**Record excerpts:**
▬▬▬▬▬▬▬▬▬▬
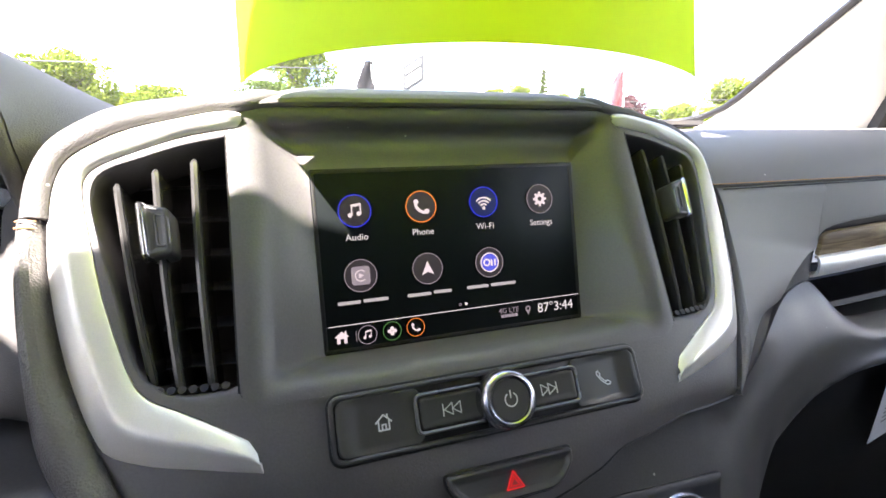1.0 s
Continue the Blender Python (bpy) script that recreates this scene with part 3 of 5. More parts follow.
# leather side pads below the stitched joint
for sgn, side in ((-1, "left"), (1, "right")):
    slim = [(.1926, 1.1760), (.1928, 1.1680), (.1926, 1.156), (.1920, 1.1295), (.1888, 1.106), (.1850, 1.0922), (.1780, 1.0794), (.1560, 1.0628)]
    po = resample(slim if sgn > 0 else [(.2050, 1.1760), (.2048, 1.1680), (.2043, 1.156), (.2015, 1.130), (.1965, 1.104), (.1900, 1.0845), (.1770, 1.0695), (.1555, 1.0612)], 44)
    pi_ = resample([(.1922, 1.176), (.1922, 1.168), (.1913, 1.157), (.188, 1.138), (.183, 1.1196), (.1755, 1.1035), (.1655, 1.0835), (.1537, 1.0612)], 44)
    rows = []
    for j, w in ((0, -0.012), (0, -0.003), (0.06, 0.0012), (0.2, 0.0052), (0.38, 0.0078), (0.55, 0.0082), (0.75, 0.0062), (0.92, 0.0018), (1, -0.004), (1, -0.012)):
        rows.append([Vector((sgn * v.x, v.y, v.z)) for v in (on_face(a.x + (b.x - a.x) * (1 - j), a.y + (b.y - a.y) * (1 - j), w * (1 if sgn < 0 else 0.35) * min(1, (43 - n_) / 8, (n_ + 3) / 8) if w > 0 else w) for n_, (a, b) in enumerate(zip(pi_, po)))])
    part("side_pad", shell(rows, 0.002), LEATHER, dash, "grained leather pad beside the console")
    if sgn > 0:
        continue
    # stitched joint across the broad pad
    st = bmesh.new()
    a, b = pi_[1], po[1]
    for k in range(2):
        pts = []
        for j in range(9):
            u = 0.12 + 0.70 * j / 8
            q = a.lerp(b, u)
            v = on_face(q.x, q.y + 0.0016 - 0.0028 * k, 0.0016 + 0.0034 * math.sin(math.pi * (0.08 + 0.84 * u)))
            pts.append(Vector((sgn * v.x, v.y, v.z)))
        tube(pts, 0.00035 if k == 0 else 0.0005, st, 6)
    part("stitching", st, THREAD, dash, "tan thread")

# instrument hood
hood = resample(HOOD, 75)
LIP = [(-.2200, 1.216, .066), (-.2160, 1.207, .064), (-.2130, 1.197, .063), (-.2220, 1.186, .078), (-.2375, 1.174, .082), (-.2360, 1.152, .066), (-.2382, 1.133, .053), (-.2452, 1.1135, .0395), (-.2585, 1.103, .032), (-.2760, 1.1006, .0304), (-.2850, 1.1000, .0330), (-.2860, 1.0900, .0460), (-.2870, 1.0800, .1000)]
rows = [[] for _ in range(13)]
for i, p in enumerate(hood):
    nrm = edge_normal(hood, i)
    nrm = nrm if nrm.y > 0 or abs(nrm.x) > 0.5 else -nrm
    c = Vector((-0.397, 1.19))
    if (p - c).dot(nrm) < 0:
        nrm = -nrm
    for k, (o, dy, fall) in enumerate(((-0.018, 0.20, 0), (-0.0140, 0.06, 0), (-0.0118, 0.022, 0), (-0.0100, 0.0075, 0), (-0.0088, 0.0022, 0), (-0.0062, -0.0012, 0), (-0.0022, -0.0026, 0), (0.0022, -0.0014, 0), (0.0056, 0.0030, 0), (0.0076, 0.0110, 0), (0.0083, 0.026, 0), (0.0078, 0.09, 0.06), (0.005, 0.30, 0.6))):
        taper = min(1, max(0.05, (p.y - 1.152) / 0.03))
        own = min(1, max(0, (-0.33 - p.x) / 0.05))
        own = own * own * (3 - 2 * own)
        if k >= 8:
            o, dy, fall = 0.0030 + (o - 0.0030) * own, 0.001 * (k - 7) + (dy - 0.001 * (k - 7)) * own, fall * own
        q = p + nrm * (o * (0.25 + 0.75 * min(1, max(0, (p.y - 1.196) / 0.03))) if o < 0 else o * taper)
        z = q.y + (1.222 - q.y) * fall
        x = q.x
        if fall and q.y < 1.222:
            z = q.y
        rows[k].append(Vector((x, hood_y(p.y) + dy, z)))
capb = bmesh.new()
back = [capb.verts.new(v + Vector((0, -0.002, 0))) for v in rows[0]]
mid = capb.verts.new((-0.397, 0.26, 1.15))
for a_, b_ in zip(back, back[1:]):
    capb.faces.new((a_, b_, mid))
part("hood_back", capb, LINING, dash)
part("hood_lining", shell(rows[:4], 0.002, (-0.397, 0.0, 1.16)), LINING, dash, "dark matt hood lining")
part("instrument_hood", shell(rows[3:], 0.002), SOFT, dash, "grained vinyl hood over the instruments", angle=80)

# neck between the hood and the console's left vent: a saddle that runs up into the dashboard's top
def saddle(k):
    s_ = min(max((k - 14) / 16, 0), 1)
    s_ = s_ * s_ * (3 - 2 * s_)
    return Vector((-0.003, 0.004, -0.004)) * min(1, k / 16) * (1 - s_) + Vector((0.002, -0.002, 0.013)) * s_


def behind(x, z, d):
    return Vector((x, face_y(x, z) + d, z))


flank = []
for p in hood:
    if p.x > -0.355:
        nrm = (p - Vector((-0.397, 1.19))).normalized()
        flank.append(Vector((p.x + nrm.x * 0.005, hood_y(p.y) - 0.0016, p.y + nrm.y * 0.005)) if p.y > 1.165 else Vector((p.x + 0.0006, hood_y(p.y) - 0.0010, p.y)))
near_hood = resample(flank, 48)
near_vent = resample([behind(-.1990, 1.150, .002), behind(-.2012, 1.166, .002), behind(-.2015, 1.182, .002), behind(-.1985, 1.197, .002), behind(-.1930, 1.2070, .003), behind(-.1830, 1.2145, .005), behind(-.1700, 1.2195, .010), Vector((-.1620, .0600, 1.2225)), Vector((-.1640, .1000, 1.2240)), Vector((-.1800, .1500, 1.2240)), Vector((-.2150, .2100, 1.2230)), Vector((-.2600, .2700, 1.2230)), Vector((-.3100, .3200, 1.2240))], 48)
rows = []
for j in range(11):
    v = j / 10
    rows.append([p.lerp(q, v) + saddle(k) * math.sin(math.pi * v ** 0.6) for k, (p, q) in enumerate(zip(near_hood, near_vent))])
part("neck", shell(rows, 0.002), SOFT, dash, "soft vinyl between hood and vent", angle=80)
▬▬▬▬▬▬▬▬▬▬
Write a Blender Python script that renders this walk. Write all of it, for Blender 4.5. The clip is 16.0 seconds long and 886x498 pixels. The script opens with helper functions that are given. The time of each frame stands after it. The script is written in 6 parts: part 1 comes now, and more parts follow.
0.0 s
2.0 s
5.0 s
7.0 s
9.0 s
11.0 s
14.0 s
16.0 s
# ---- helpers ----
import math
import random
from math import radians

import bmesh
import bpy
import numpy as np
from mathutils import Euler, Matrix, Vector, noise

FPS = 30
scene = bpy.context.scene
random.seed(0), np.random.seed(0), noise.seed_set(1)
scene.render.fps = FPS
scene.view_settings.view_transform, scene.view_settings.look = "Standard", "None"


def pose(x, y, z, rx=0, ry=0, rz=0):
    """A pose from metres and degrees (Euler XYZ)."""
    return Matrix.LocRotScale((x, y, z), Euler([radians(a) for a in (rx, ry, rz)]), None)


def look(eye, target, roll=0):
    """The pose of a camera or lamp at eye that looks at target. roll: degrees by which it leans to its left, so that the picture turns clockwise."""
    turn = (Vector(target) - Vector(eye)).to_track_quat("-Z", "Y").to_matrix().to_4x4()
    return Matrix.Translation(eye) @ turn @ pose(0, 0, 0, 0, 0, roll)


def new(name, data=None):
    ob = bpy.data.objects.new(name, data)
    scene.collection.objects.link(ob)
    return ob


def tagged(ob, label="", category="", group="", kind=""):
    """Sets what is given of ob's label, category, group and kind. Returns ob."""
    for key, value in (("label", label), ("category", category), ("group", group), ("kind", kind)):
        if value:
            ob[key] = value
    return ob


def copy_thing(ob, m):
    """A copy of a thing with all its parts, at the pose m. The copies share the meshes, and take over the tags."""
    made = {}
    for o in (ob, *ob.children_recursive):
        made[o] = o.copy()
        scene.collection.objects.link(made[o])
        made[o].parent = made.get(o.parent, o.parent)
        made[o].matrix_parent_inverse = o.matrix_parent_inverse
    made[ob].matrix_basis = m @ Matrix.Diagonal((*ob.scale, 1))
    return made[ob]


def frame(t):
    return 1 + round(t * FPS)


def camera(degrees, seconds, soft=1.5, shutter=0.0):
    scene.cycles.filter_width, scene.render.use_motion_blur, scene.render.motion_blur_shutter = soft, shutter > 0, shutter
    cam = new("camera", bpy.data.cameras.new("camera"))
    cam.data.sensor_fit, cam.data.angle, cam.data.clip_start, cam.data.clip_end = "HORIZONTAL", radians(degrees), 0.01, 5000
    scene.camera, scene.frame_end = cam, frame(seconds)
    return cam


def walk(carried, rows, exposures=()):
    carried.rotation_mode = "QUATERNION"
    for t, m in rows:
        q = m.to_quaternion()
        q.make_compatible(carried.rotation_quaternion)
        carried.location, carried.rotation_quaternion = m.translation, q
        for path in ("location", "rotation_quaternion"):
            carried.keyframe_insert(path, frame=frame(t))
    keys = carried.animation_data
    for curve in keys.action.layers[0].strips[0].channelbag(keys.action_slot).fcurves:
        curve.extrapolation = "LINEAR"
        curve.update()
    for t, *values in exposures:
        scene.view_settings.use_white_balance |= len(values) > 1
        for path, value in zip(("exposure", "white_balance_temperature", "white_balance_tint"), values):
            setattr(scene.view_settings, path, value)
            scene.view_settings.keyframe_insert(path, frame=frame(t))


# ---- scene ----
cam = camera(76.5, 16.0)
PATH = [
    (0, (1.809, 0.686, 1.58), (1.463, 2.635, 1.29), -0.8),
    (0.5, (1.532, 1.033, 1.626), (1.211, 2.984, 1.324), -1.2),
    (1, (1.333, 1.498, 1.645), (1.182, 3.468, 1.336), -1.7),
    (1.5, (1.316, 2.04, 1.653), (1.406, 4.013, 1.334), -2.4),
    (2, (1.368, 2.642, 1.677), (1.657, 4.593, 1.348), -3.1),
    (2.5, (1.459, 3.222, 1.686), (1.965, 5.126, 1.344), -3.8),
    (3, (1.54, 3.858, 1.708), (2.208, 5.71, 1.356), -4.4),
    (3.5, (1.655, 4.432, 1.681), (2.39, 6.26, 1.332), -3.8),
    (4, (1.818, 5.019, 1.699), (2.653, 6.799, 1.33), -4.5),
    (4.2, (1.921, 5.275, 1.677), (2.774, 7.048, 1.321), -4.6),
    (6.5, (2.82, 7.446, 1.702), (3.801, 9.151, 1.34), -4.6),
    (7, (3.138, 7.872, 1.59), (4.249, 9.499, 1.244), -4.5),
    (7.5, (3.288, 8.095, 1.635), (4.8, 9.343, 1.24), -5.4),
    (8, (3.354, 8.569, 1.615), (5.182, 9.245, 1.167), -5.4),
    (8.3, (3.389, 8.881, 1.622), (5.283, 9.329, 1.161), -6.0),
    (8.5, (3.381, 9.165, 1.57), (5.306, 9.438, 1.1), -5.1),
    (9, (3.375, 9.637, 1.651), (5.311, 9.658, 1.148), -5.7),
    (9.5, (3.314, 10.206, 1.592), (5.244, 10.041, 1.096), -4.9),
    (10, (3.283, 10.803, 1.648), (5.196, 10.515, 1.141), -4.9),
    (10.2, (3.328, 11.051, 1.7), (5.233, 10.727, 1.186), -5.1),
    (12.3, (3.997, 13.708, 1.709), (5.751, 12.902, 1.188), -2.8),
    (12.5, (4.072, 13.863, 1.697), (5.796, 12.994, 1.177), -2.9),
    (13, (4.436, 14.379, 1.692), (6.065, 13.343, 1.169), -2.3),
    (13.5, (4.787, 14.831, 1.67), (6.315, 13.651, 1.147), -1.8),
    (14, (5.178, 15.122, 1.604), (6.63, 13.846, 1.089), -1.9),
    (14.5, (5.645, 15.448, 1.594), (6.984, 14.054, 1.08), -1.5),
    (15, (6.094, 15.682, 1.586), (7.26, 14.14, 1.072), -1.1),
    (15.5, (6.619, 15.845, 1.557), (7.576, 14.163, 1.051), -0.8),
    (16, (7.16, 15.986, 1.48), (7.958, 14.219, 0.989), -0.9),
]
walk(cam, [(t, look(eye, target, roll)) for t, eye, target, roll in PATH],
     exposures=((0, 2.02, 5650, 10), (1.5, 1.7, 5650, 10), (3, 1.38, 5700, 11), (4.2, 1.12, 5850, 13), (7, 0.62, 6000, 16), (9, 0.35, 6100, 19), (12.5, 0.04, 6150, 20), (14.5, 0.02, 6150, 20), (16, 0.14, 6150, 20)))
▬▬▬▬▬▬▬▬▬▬
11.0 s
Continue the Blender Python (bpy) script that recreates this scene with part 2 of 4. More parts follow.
▬▬▬▬▬▬▬▬▬▬
**Exercise details:**
Report how many lines in this data include the string "given", and nothing else.

**Answer in full:**
2